Repeat the lines below exactly as they appear, but leave out the images.
---- Recorded information
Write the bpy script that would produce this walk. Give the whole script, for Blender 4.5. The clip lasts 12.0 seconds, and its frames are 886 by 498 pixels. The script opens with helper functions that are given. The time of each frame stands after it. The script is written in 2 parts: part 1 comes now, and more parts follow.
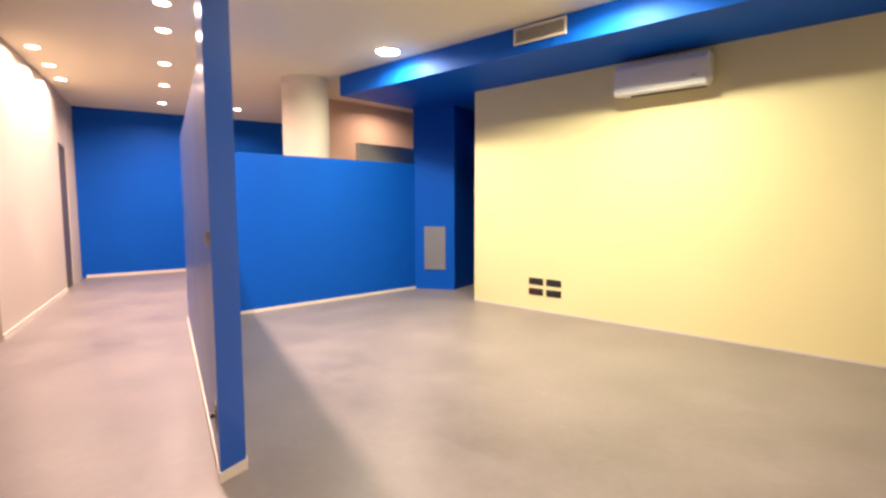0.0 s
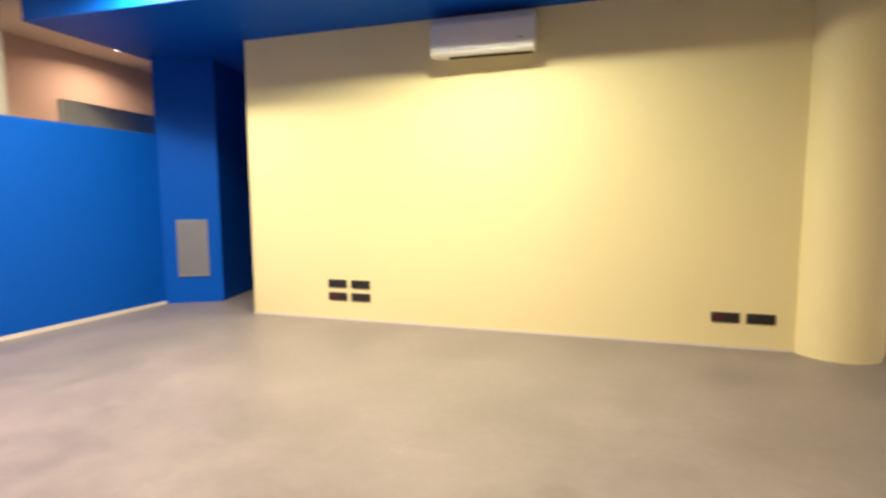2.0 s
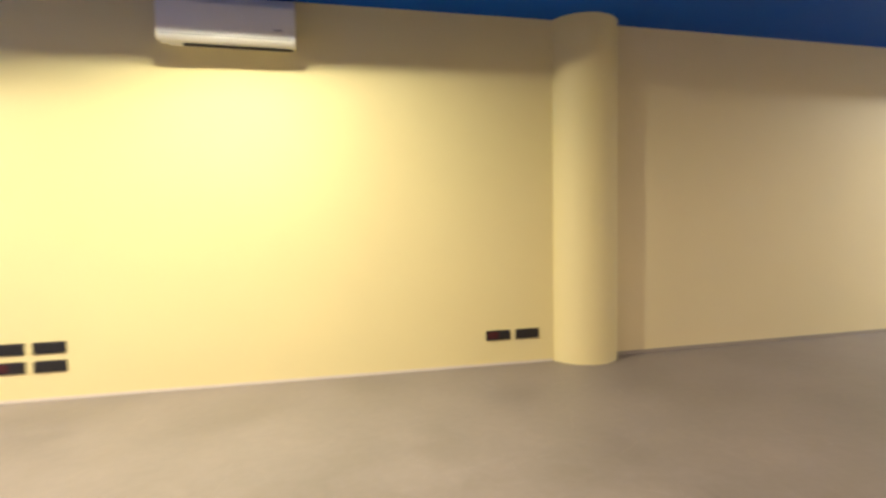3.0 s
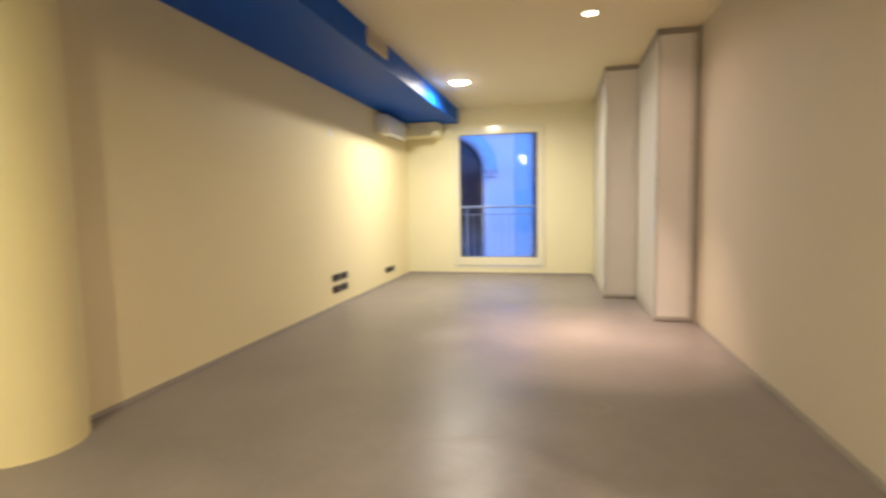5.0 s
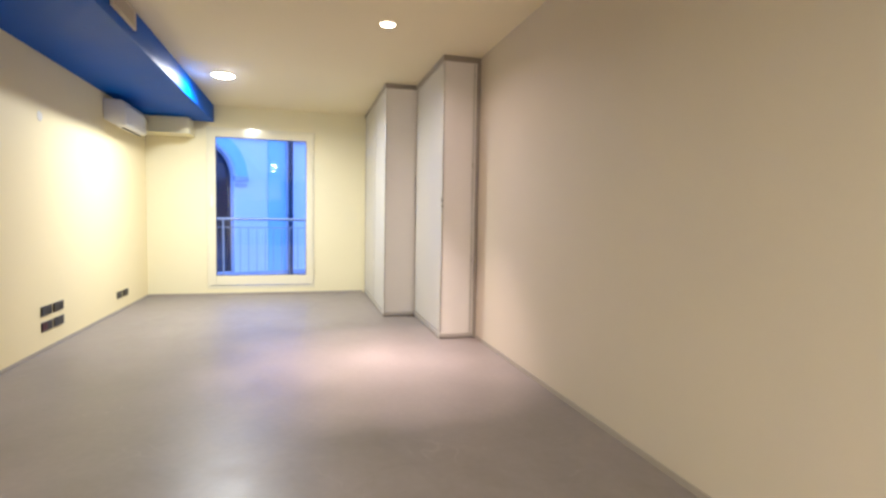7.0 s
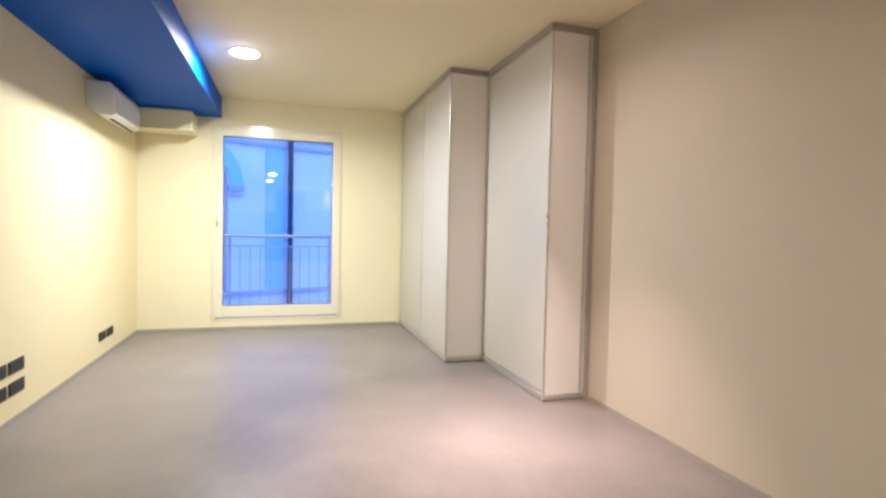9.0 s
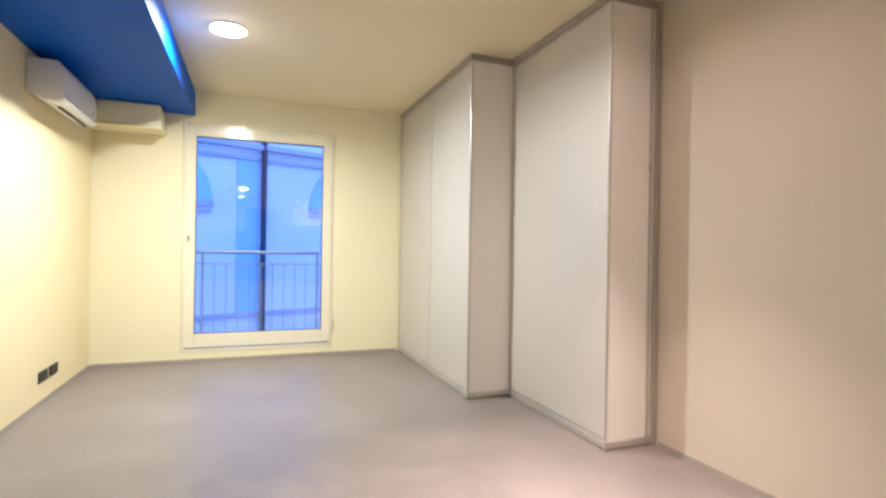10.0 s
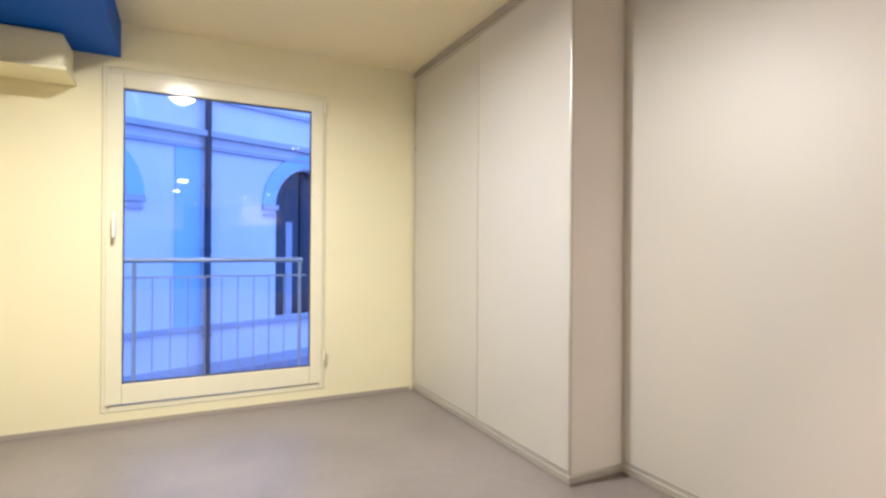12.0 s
--------
Exercise response:
Write the bpy script that would produce this walk. Give the whole script, for Blender 4.5. The clip lasts 12.0 seconds, and its frames are 886 by 498 pixels. The script opens with helper functions that are given. The time of each frame stands after it. The script is written in 2 parts: part 1 comes now, and more parts follow.
0.0 s
2.0 s
3.0 s
5.0 s
7.0 s
9.0 s
10.0 s
12.0 s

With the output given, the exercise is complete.